I am amassing an embarrassingly abundant collection of unfinished, half started blog posts. I keep these posts filed away for weekend writing, but now that spring is blossoming all over Taipei my pallid, vitamin D deficient body has insisted I soak up the sunshine. To sit inside and type away on the computer would be against everything that seems right and so lately my camera and I have been venturing out on romantic dates (sometimes David comes too).
The other day, I was sitting on a bench at my local park absorbing the world around me. To my left, I could see a man over by a tree. He looked about 75 if I had to guess, but his body seemed barely a day passed 30. I watched as he karate chopped the tree for a good 10 minutes. I am watching and I am waiting for blood to start trickling down his arms but it is clear that he knows exactly what he is doing. I feel enchanted by his elegance, strength and his Jackie Chan-esque moves. His routine continues. My jaw drops and eyes bug when I see him gracefully extend his leg higher that I am tall and sweep it over and around the tree trunk with a follow through that intentionally carries his body a full 360 degrees. I have two thoughts. The first – “Wow, I should really stretch more.” The second – “Life in Taipei is really quite different.”
To my right, a group of ladies were performing a ballroom dance routine. Across the park, I could make out 50 or so people practicing qigong. As I debate whether or not to join in, a grandpa carrying his little granddaughter cut across my view. They both shoot me a grin and Grandpa says to me “再見 /Zài Jiàn (Goodbye),” as his little granddaughter blows me a kiss and waves goodbye. Life doesn’t get more adorable than that, I thought, as my body melted into a puddle of gooey cuteness. Yes indeed, this was a people watching kind of day.
Our neighborhood park is a constant buzz of activity despite the uncooperative weather that often plagues this city, and on nice days it is a mecca. People, tons of people, gather here. Qigong, taichi, dancing, karaoke, chess, mahjong, massage, games, the park has it all. Stationary bikes, ellipticals, row machines, and more can also be found at the park. It is totally awesome!
By my observation, the parks here seem to be less about sprawling green-space and more about serving the neighborhood as a hub of activities. So here is what’s been going on at Ren’Ai park, Yonghe District, New Taipei city.
But the people watching is mostly why I hang out at the park. People gather for so many different reasons.
AND last but not least…
Last Saturday morning I got up early and walked over to the park. As I turned the corner that led to the library entrance my mouth let out a gasp and I clenched my chest as my heart skipped a beat. Had I turned a corner and stepped into some alternate reality? I had not, and before me stood hundreds of kids lined up, first thing in the morning waiting for the library to open. My gosh, of all the things for a teenager to be in line for!

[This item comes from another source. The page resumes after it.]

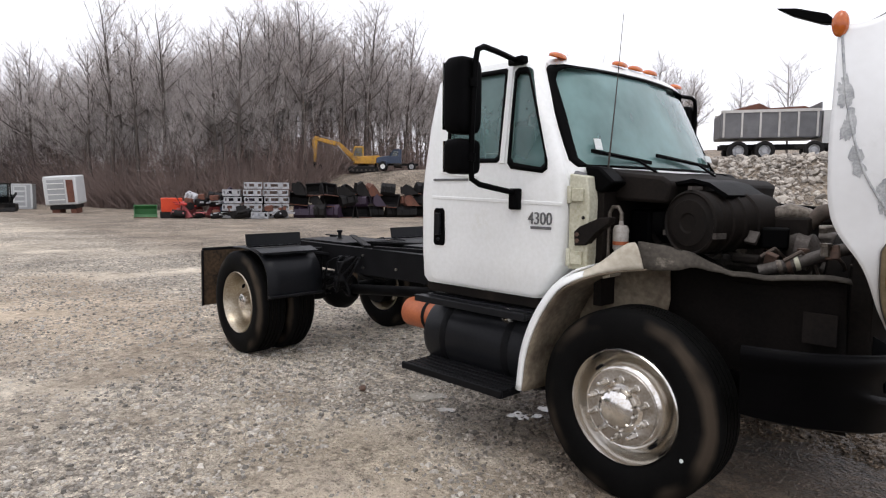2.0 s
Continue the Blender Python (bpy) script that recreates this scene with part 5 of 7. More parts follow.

When Dave and I first started learning Mandarin we made a couple trips over to the library (located in the middle of the park) to do some studying. To our amazement, studying at the library is no easy task as oftentimes there isn’t a seat in the house. The weekends are the craziest – kids are sprawled out across the floors of this 5 story building surrounded by tornadoes of geometry, physics or whatever else there is to study. These students lined up outside knew something that Dave and I didn’t – if you wanted a seat, you had to come early. Initially, my brain hurt for those kids but then I realized that while yes, they appear to be in a perpetual state of cramming, they are doing so in a social way that I have never experienced. It seems like a productive, and maybe even half fun way to spend time with your friends. Admittedly, I still have to fight hard against the urge to walk over, shake a couple of them and yell “Go outside and do something bad!”
That morning I realized that our mid afternoon attempts to study for a couple of hours seemed ridiculously lazy in comparison to all these hard working kids. I have to wonder if, embarrassingly, in that moment Dave and I typified why America is falling behind many Asian countries academically. I will take some time to ponder this notion and expand on that thought at some later date. For now, I have officially finished my first term (3 months) of Chinese language school. What does that mean? It means that I too have spent countless hours studying away in the library (though I chose the one in my school for its numerous seating options); it means I have a week vacation (yesssss!); it means that I can finally catch up on my unfinished blog posts and lastly, it means that right now I am off on another date with my camera!